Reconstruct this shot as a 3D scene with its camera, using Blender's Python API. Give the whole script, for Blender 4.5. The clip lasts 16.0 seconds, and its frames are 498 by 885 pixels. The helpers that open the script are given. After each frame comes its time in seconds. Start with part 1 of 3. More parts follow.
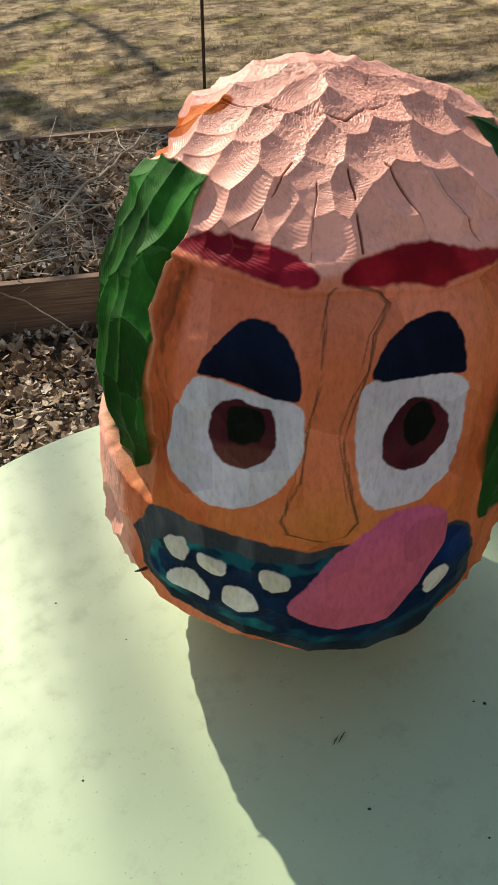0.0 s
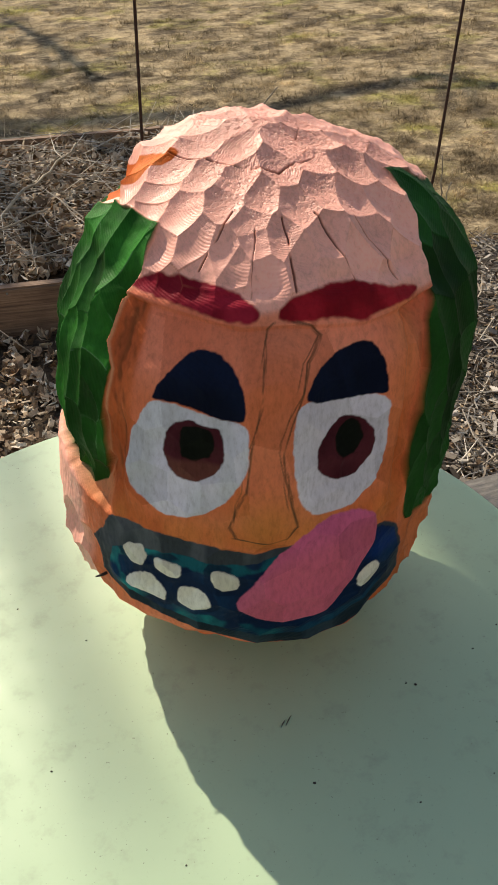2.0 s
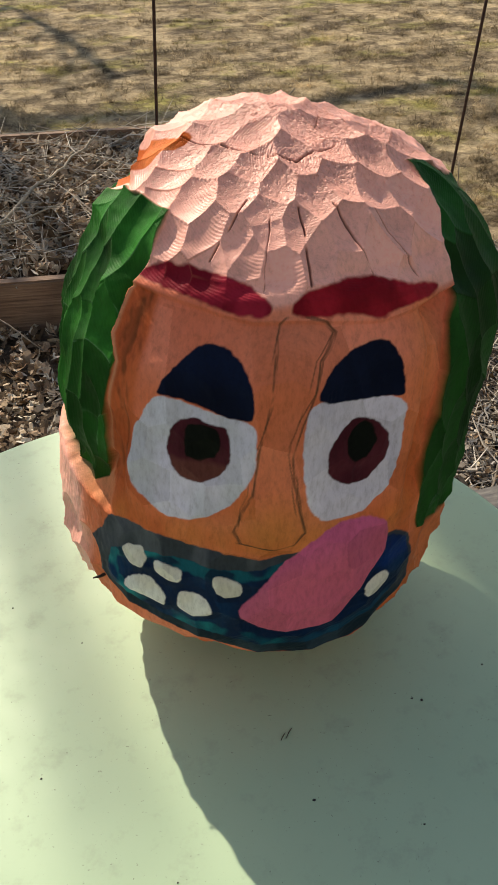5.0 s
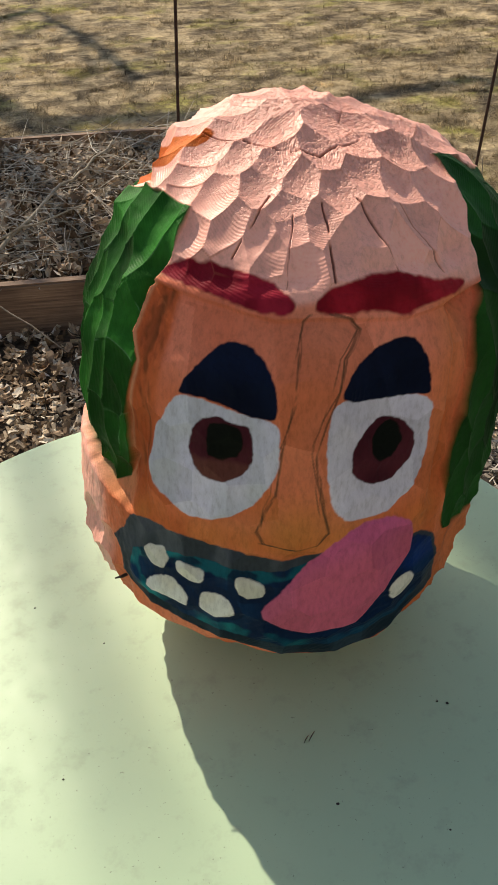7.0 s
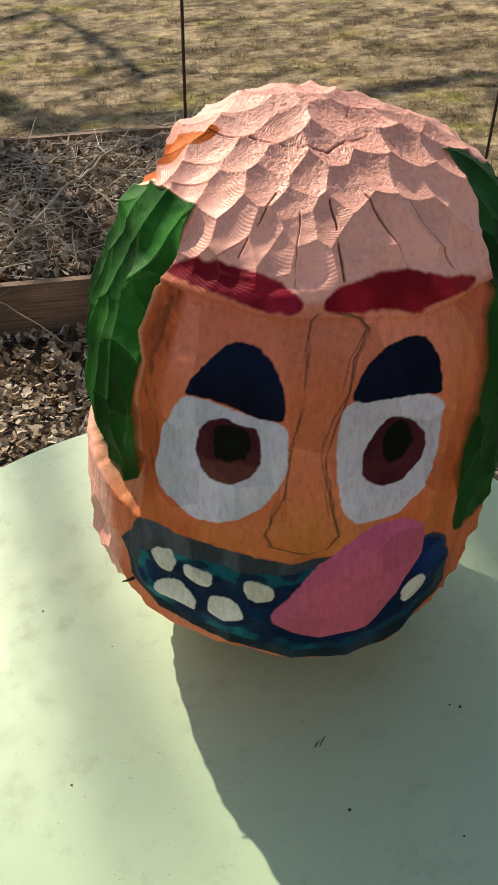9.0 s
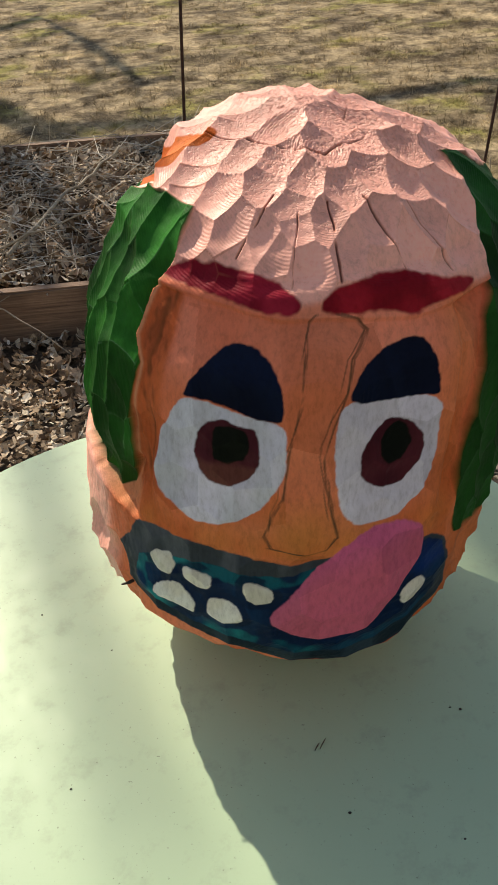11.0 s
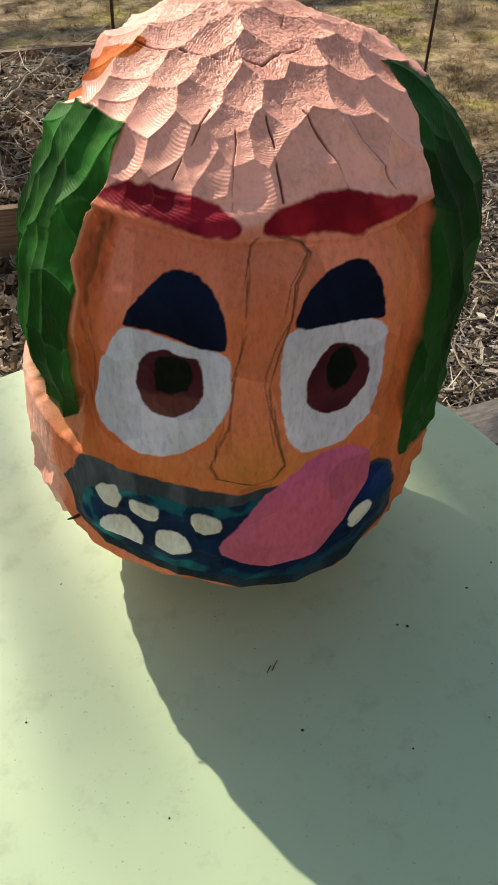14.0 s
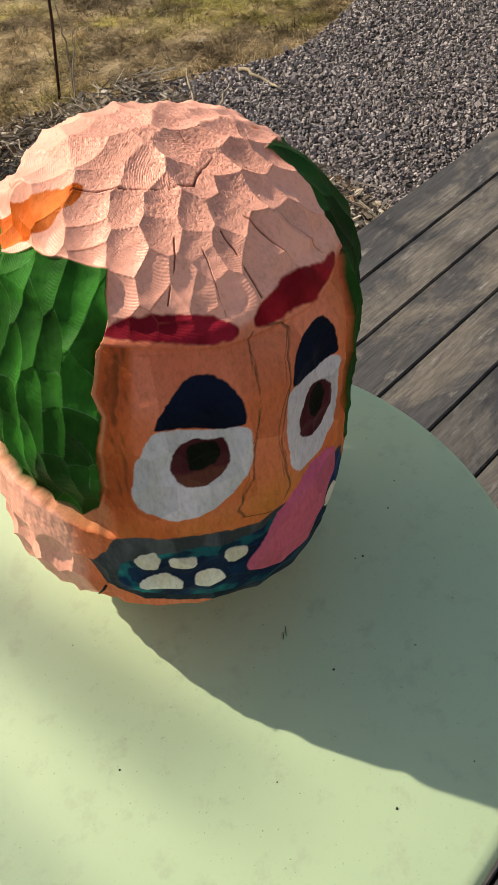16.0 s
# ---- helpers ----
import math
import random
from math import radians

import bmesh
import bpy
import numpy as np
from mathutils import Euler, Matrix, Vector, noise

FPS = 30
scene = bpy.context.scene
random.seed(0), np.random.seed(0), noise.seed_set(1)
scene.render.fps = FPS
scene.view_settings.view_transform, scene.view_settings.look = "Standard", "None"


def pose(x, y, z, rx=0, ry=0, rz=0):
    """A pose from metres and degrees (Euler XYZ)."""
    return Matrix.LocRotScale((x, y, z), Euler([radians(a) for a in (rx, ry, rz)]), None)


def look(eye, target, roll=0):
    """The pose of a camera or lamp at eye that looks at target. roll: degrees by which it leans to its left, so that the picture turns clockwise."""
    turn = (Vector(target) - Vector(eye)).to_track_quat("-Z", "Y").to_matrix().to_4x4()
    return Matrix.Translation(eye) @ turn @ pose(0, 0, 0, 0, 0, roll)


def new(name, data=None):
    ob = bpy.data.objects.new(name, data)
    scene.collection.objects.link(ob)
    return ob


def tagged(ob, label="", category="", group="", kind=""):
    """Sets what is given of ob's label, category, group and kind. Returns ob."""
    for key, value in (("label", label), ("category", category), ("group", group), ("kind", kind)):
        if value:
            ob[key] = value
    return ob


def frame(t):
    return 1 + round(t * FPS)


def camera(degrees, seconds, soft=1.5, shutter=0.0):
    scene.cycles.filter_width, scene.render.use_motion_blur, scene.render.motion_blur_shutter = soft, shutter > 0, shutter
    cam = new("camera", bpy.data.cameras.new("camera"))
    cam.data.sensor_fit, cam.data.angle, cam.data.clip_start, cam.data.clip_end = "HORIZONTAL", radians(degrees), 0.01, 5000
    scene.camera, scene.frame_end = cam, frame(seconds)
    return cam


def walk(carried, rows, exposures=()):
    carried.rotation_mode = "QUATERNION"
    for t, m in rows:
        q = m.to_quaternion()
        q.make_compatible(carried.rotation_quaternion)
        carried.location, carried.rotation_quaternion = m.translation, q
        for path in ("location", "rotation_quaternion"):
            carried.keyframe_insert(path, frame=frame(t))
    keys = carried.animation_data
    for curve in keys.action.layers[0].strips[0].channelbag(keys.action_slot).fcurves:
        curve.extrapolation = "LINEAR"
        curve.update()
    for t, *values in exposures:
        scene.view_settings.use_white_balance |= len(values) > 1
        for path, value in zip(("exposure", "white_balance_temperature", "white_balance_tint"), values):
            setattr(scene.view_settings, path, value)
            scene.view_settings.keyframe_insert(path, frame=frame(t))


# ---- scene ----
cam = camera(33.4, 16.0)
PATH = [
    (0, (-0.083, -0.284, 1.244), (0.037, 1.313, 0.046), -4.2),
    (0.5, (-0.083, -0.288, 1.244), (0.038, 1.305, 0.041), -4.2),
    (1, (-0.083, -0.289, 1.247), (0.059, 1.303, 0.045), -4.0),
    (1.5, (-0.084, -0.306, 1.269), (0.111, 1.283, 0.07), -3.3),
    (2, (-0.091, -0.323, 1.285), (0.169, 1.253, 0.082), -2.5),
    (2.5, (-0.092, -0.311, 1.283), (0.202, 1.253, 0.071), -1.8),
    (3, (-0.091, -0.31, 1.278), (0.213, 1.25, 0.064), -1.1),
    (3.5, (-0.089, -0.309, 1.276), (0.211, 1.252, 0.062), -0.5),
    (4, (-0.09, -0.306, 1.275), (0.192, 1.262, 0.066), -0.5),
    (4.5, (-0.089, -0.304, 1.272), (0.173, 1.272, 0.068), -0.8),
    (5, (-0.089, -0.305, 1.27), (0.157, 1.277, 0.072), -1.1),
    (7.5, (-0.089, -0.299, 1.266), (0.097, 1.293, 0.07), -2.5),
    (8, (-0.089, -0.297, 1.267), (0.091, 1.297, 0.072), -2.7),
    (8.5, (-0.088, -0.294, 1.265), (0.087, 1.299, 0.068), -2.9),
    (9, (-0.087, -0.293, 1.263), (0.084, 1.298, 0.063), -3.1),
    (11.5, (-0.086, -0.296, 1.26), (0.087, 1.304, 0.074), -3.3),
    (12, (-0.085, -0.298, 1.259), (0.089, 1.303, 0.073), -3.3),
    (12.5, (-0.086, -0.297, 1.261), (0.087, 1.305, 0.076), -3.2),
    (13, (-0.085, -0.295, 1.26), (0.087, 1.307, 0.076), -3.2),
    (13.5, (-0.084, -0.291, 1.258), (0.103, 1.291, 0.049), -3.0),
    (14, (-0.085, -0.286, 1.258), (0.192, 1.177, -0.077), -2.1),
    (14.5, (-0.112, -0.262, 1.299), (0.353, 0.975, -0.203), -1.6),
    (15, (-0.185, -0.24, 1.341), (0.403, 0.805, -0.26), -3.3),
    (15.5, (-0.225, -0.22, 1.366), (0.485, 0.785, -0.211), -3.3),
    (16, (-0.242, -0.223, 1.392), (0.55, 0.834, -0.109), -3.9),
]
walk(cam, [(t, look(eye, target, roll)) for t, eye, target, roll in PATH],
     [(0.0, -0.08, 7250, 10), (3.0, -0.02, 7250, 10), (9.0, -0.08, 7250, 10), (13.5, -0.08, 7250, 10), (14.8, 0.02, 7750, 10), (15.5, -0.10, 7800, 10), (16.0, -0.12, 7800, 10)])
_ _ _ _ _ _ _
DIRECTIONS FOR THIS TASK:
Word for word, quote the lines above. Omit the pictures.

FINISHED EXERCISE:
Reconstruct this shot as a 3D scene with its camera, using Blender's Python API. Give the whole script, for Blender 4.5. The clip lasts 16.0 seconds, and its frames are 498 by 885 pixels. The helpers that open the script are given. After each frame comes its time in seconds. Start with part 1 of 3. More parts follow.
0.0 s
2.0 s
5.0 s
7.0 s
9.0 s
11.0 s
14.0 s
16.0 s
# ---- helpers ----
import math
import random
from math import radians

import bmesh
import bpy
import numpy as np
from mathutils import Euler, Matrix, Vector, noise

FPS = 30
scene = bpy.context.scene
random.seed(0), np.random.seed(0), noise.seed_set(1)
scene.render.fps = FPS
scene.view_settings.view_transform, scene.view_settings.look = "Standard", "None"


def pose(x, y, z, rx=0, ry=0, rz=0):
    """A pose from metres and degrees (Euler XYZ)."""
    return Matrix.LocRotScale((x, y, z), Euler([radians(a) for a in (rx, ry, rz)]), None)


def look(eye, target, roll=0):
    """The pose of a camera or lamp at eye that looks at target. roll: degrees by which it leans to its left, so that the picture turns clockwise."""
    turn = (Vector(target) - Vector(eye)).to_track_quat("-Z", "Y").to_matrix().to_4x4()
    return Matrix.Translation(eye) @ turn @ pose(0, 0, 0, 0, 0, roll)


def new(name, data=None):
    ob = bpy.data.objects.new(name, data)
    scene.collection.objects.link(ob)
    return ob


def tagged(ob, label="", category="", group="", kind=""):
    """Sets what is given of ob's label, category, group and kind. Returns ob."""
    for key, value in (("label", label), ("category", category), ("group", group), ("kind", kind)):
        if value:
            ob[key] = value
    return ob


def frame(t):
    return 1 + round(t * FPS)


def camera(degrees, seconds, soft=1.5, shutter=0.0):
    scene.cycles.filter_width, scene.render.use_motion_blur, scene.render.motion_blur_shutter = soft, shutter > 0, shutter
    cam = new("camera", bpy.data.cameras.new("camera"))
    cam.data.sensor_fit, cam.data.angle, cam.data.clip_start, cam.data.clip_end = "HORIZONTAL", radians(degrees), 0.01, 5000
    scene.camera, scene.frame_end = cam, frame(seconds)
    return cam


def walk(carried, rows, exposures=()):
    carried.rotation_mode = "QUATERNION"
    for t, m in rows:
        q = m.to_quaternion()
        q.make_compatible(carried.rotation_quaternion)
        carried.location, carried.rotation_quaternion = m.translation, q
        for path in ("location", "rotation_quaternion"):
            carried.keyframe_insert(path, frame=frame(t))
    keys = carried.animation_data
    for curve in keys.action.layers[0].strips[0].channelbag(keys.action_slot).fcurves:
        curve.extrapolation = "LINEAR"
        curve.update()
    for t, *values in exposures:
        scene.view_settings.use_white_balance |= len(values) > 1
        for path, value in zip(("exposure", "white_balance_temperature", "white_balance_tint"), values):
            setattr(scene.view_settings, path, value)
            scene.view_settings.keyframe_insert(path, frame=frame(t))


# ---- scene ----
cam = camera(33.4, 16.0)
PATH = [
    (0, (-0.083, -0.284, 1.244), (0.037, 1.313, 0.046), -4.2),
    (0.5, (-0.083, -0.288, 1.244), (0.038, 1.305, 0.041), -4.2),
    (1, (-0.083, -0.289, 1.247), (0.059, 1.303, 0.045), -4.0),
    (1.5, (-0.084, -0.306, 1.269), (0.111, 1.283, 0.07), -3.3),
    (2, (-0.091, -0.323, 1.285), (0.169, 1.253, 0.082), -2.5),
    (2.5, (-0.092, -0.311, 1.283), (0.202, 1.253, 0.071), -1.8),
    (3, (-0.091, -0.31, 1.278), (0.213, 1.25, 0.064), -1.1),
    (3.5, (-0.089, -0.309, 1.276), (0.211, 1.252, 0.062), -0.5),
    (4, (-0.09, -0.306, 1.275), (0.192, 1.262, 0.066), -0.5),
    (4.5, (-0.089, -0.304, 1.272), (0.173, 1.272, 0.068), -0.8),
    (5, (-0.089, -0.305, 1.27), (0.157, 1.277, 0.072), -1.1),
    (7.5, (-0.089, -0.299, 1.266), (0.097, 1.293, 0.07), -2.5),
    (8, (-0.089, -0.297, 1.267), (0.091, 1.297, 0.072), -2.7),
    (8.5, (-0.088, -0.294, 1.265), (0.087, 1.299, 0.068), -2.9),
    (9, (-0.087, -0.293, 1.263), (0.084, 1.298, 0.063), -3.1),
    (11.5, (-0.086, -0.296, 1.26), (0.087, 1.304, 0.074), -3.3),
    (12, (-0.085, -0.298, 1.259), (0.089, 1.303, 0.073), -3.3),
    (12.5, (-0.086, -0.297, 1.261), (0.087, 1.305, 0.076), -3.2),
    (13, (-0.085, -0.295, 1.26), (0.087, 1.307, 0.076), -3.2),
    (13.5, (-0.084, -0.291, 1.258), (0.103, 1.291, 0.049), -3.0),
    (14, (-0.085, -0.286, 1.258), (0.192, 1.177, -0.077), -2.1),
    (14.5, (-0.112, -0.262, 1.299), (0.353, 0.975, -0.203), -1.6),
    (15, (-0.185, -0.24, 1.341), (0.403, 0.805, -0.26), -3.3),
    (15.5, (-0.225, -0.22, 1.366), (0.485, 0.785, -0.211), -3.3),
    (16, (-0.242, -0.223, 1.392), (0.55, 0.834, -0.109), -3.9),
]
walk(cam, [(t, look(eye, target, roll)) for t, eye, target, roll in PATH],
     [(0.0, -0.08, 7250, 10), (3.0, -0.02, 7250, 10), (9.0, -0.08, 7250, 10), (13.5, -0.08, 7250, 10), (14.8, 0.02, 7750, 10), (15.5, -0.10, 7800, 10), (16.0, -0.12, 7800, 10)])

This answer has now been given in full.